Crumbly Carrot & Rhubarb Muffins

Adapted from My New Roots: Inspired Plant-Based Recipes for Every Season 

Makes 12 muffins


  • 1 cup oat flour
  • 1 cup rolled oats
  • 1/2 cup turbinado sugar (sugar in the raw)
  • 2 tsp cinnamon
  • 2 tsp ground ginger
  • 1 tsp ground cardamom
  • 1/4 tsp ground cloves
  • 1/2 tsp sea salt
  • 1 tsp baking powder
  • 1/2 tsp baking soda
  • 1/4 cup honey
  • 2 free range eggs, room temperature
  • 1/2 cup coconut oil, melted
  • 1/3 lb carrots, grated
  • 3/4 cup walnuts
  • 4 thin stalks rhubarb, sliced into thin disks (about 1/4 lb)
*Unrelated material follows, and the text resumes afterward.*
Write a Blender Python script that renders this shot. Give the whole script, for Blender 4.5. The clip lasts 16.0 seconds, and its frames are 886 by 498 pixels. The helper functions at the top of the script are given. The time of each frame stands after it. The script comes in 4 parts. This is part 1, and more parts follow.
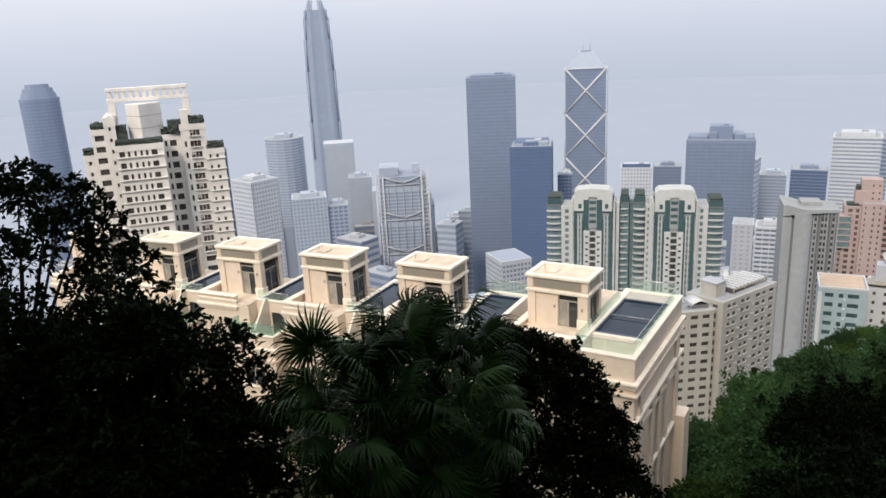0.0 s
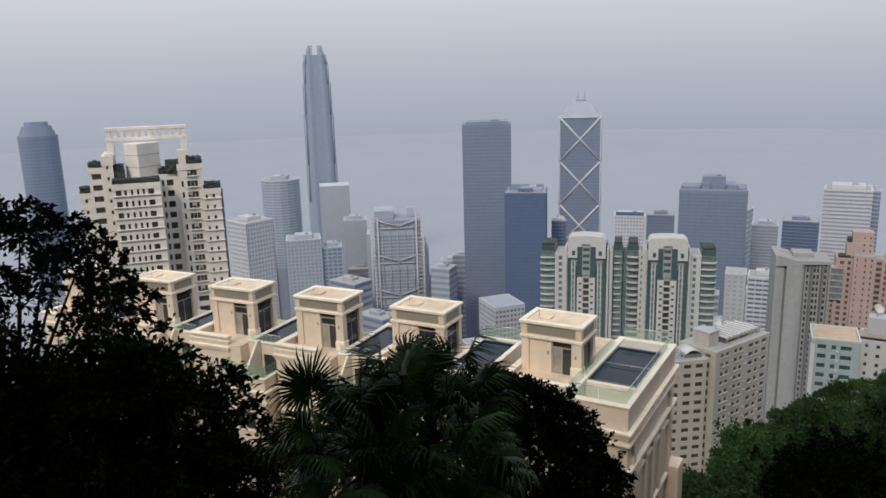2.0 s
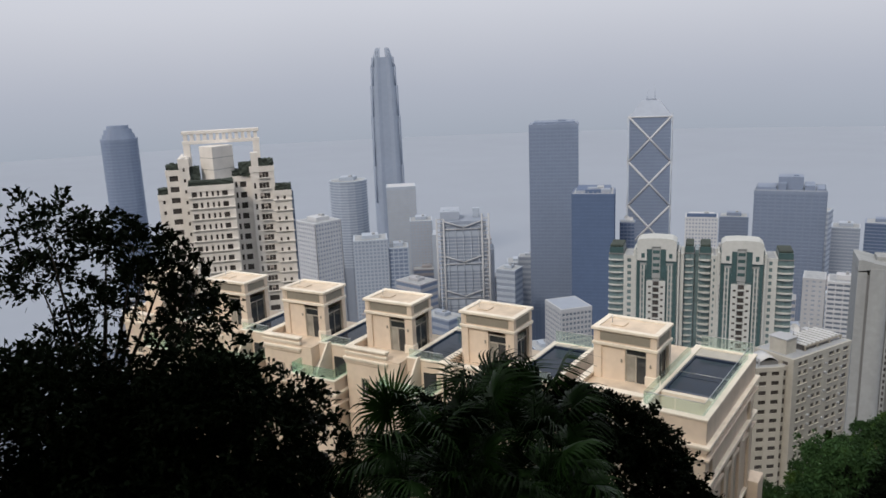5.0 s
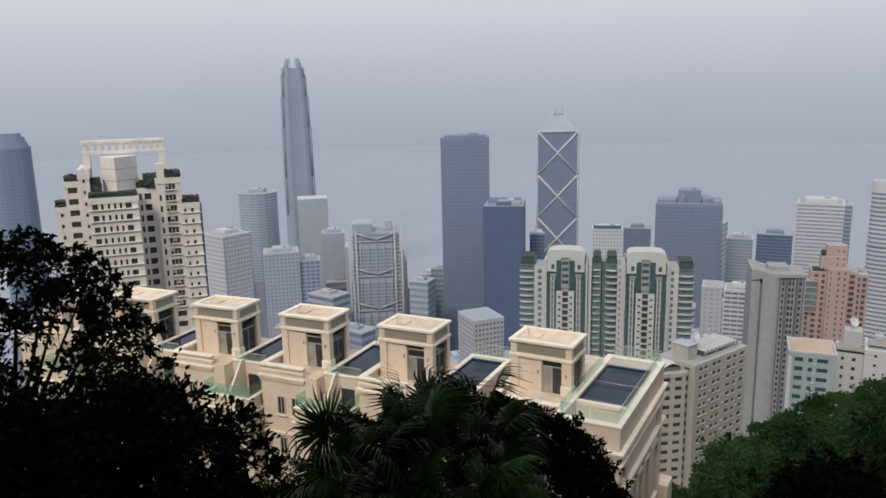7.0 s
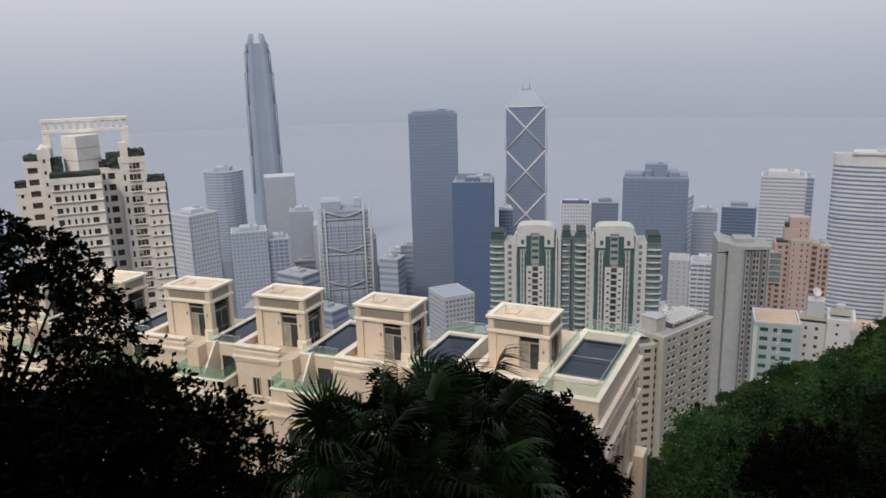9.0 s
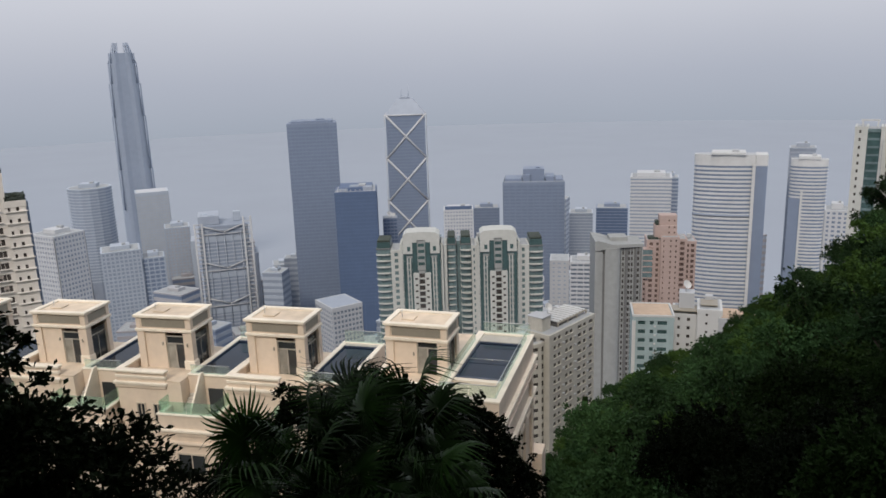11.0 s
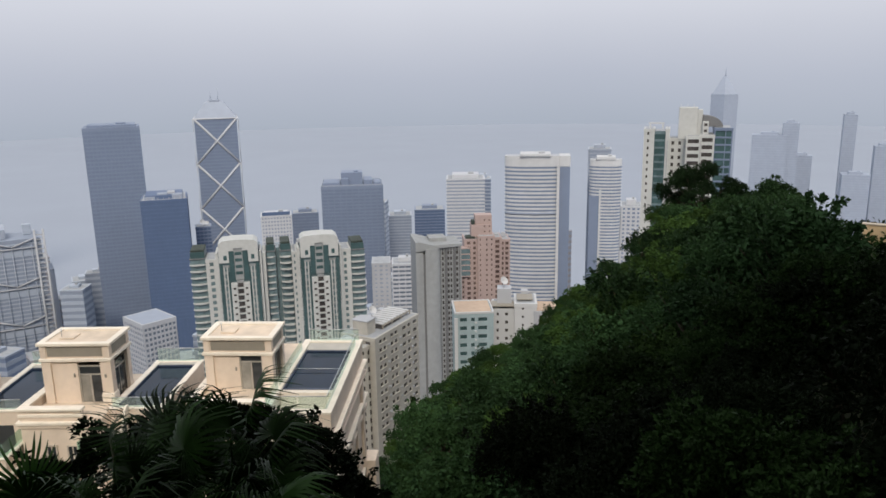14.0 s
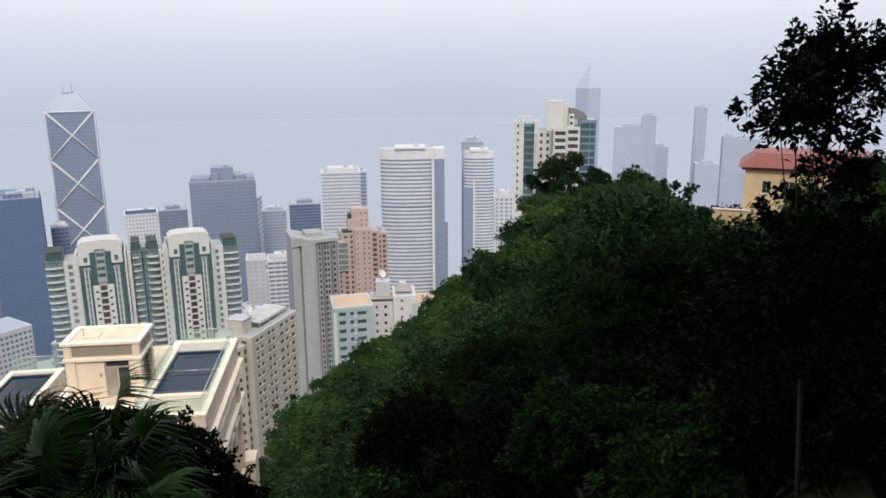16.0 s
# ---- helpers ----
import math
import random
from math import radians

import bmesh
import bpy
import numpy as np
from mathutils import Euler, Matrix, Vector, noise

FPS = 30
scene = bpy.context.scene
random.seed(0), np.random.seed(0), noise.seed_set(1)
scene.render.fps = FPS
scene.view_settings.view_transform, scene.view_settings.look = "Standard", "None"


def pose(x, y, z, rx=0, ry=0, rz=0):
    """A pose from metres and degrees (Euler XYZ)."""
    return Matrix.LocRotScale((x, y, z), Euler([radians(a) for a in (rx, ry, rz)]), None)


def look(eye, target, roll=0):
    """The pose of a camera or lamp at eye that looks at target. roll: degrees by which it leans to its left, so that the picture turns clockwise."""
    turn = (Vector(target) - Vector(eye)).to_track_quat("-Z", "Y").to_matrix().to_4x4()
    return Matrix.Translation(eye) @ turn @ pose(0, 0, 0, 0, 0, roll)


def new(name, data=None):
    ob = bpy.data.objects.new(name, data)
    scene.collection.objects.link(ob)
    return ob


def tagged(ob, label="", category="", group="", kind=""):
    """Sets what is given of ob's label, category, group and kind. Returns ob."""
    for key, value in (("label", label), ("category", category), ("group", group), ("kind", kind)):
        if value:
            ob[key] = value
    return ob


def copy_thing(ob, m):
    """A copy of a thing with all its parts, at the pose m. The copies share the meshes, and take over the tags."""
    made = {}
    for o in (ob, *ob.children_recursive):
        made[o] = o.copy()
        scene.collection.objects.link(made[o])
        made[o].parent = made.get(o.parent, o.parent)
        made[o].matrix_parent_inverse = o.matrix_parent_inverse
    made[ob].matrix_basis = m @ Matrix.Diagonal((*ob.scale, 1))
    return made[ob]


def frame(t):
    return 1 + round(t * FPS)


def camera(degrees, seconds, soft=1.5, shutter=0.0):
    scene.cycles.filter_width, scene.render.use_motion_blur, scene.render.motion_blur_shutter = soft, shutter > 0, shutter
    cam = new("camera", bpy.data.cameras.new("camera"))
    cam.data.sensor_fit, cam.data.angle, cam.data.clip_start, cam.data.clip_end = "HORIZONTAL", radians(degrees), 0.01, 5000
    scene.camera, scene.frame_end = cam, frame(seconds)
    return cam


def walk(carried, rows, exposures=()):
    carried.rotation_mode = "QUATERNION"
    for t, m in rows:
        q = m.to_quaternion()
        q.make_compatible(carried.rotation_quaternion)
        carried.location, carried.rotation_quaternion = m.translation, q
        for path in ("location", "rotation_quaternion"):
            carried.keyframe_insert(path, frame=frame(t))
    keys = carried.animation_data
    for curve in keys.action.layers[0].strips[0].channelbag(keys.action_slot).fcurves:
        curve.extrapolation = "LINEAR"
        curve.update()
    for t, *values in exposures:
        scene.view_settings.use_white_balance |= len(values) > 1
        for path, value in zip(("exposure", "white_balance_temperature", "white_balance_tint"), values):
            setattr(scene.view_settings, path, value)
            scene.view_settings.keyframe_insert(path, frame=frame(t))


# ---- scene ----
PATH = [
    (0, 0, 0, 360, 1.27, -16.27, 2.74),
    (0.5, 0.017, 0.013, 360.001, 1.57, -15.02, 2.76),
    (1, -0.008, 0.018, 360.044, 1.71, -12.61, 2.36),
    (1.5, -0.014, -0.03, 360.054, 1.27, -12.02, 2.14),
    (2, -0.097, -0.141, 360.069, 1.07, -12.93, 1.58),
    (2.5, -0.161, 0.054, 360.093, 0.78, -13.3, 1.85),
    (3, -0.29, 0.116, 360.089, 2.19, -13.06, 1.83),
    (3.5, -0.364, 0.106, 360.133, 5.91, -12.49, 3.08),
    (3.7, -0.384, 0.136, 360.133, 7.6, -12.2, 3.3),
    (4.3, -0.42, 0.25, 360.17, 8.4, -12.3, 3),
    (5.2, -0.53, 0.45, 360.23, 5.2, -12.9, 2),
    (5.8, -0.6, 0.55, 360.26, 2.9, -13.35, 1.3),
    (6, -0.623, 0.705, 360.322, 1.14, -13.14, 1.2),
    (6.5, -0.831, 0.432, 360.218, -0.01, -11.87, 1.08),
    (7, -0.92, 0.4, 360.371, -0.58, -12, 1.25),
    (7.5, -1.042, 0.408, 360.374, -0.51, -12.05, 1.24),
    (8, -1.061, 0.567, 360.368, -0.16, -13.52, 1.15),
    (8.2, -1.12, 0.6, 360.37, -0.55, -13.6, 1.15),
    (9.2, -1.5, 0.9, 360.33, -3.6, -13.9, 1.6),
    (10.3, -1.86, 1.2, 360.23, -7.55, -14.05, 2.05),
    (10.5, -1.892, 1.248, 360.211, -8.92, -13.9, 2.12),
    (11, -2.002, 1.331, 360.121, -12.08, -13.45, 1.83),
    (11.5, -1.94, 1.599, 360.044, -14.51, -13.1, 1.57),
    (12, -1.87, 1.921, 359.979, -17.26, -12.68, 1.43),
    (12.5, -1.895, 2.155, 359.894, -19.31, -12.87, 1.49),
    (13, -1.857, 2.301, 359.873, -21.65, -12.89, 0.84),
    (13.5, -1.862, 2.482, 359.771, -23.74, -12.67, 0.94),
    (14, -1.879, 2.717, 359.745, -25.77, -13.49, 0.94),
    (14.5, -1.761, 2.913, 359.647, -28.23, -13.4, 0.68),
    (15, -1.689, 2.934, 359.634, -30.31, -13.47, 0.85),
    (15.5, -1.687, 2.708, 359.697, -33.21, -13.61, 0.72),
    (16, -1.889, 2.413, 359.726, -35.15, -14.11, 0.35),
]
cam = camera(60.75, 16.0, soft=1.6)
walk(cam, [(t, pose(x, y, z, 90 + p, r, w)) for t, x, y, z, w, p, r in PATH],
     exposures=((0, 0.58), (0.5, 0.42), (1, 0.15), (1.5, 0.05), (3.5, 0.05), (8, 0.02), (12.5, 0.05), (13.5, 0.12), (14.5, 0.27), (15.3, 0.40), (16, 0.55)))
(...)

  1. Preheat oven to 350 degrees F. Prepare muffin tin with liners or cooking spray.
  2. Add oat flour, oats, sugar, spices, salt, baking soda, and baking powder to a large bowl. Whisk well. 
  3. In a food processor, pulse walnuts until roughly chopped (or chop manually). Set aside.
  4. In a separate bowl, whisk honey, eggs and melted coconut oil until combined. Add to flour mixture and stir just until moistened and no dry spots remain.
  5. Fold grated carrots, chopped walnuts, and sliced rhubarb into batter.
  6. Distribute batter evening among 12 muffin cups and bake for 25-30 minutes, until muffins tops are golden and glistening and toothpick inserted into the middle comes out clean. Allow to cool 5-10 minutes before removing from muffin tin.  Enjoy warm with jam, butter, or coconut oil. 

Raspberry Chia Jam

Adapted from: My New Roots: Inspired Plant-Based Recipes for Every Season 

Makes about 1 cup


raspberry chia jam |
  • 1/2 lb fresh raspberries
  • 1 Tbsp honey (I used wildflower)
  • 1 Tbsp fresh lemon juice
  • 1/2 tsp vanilla extract
  • pinch of salt
  • 2 Tbsp chia seeds


  1. Wash raspberries and place in blender or food processor. Add honey, lemon juice, vanilla, and salt. Blend on high until smooth, about 30 seconds.
  2. Add chia seeds to blender and blend again until just incorporated.
  3. Pour mixture into a jar and refrigerate until thickened, about 20 minutes. 
  4. Keep in fridge for up to a week.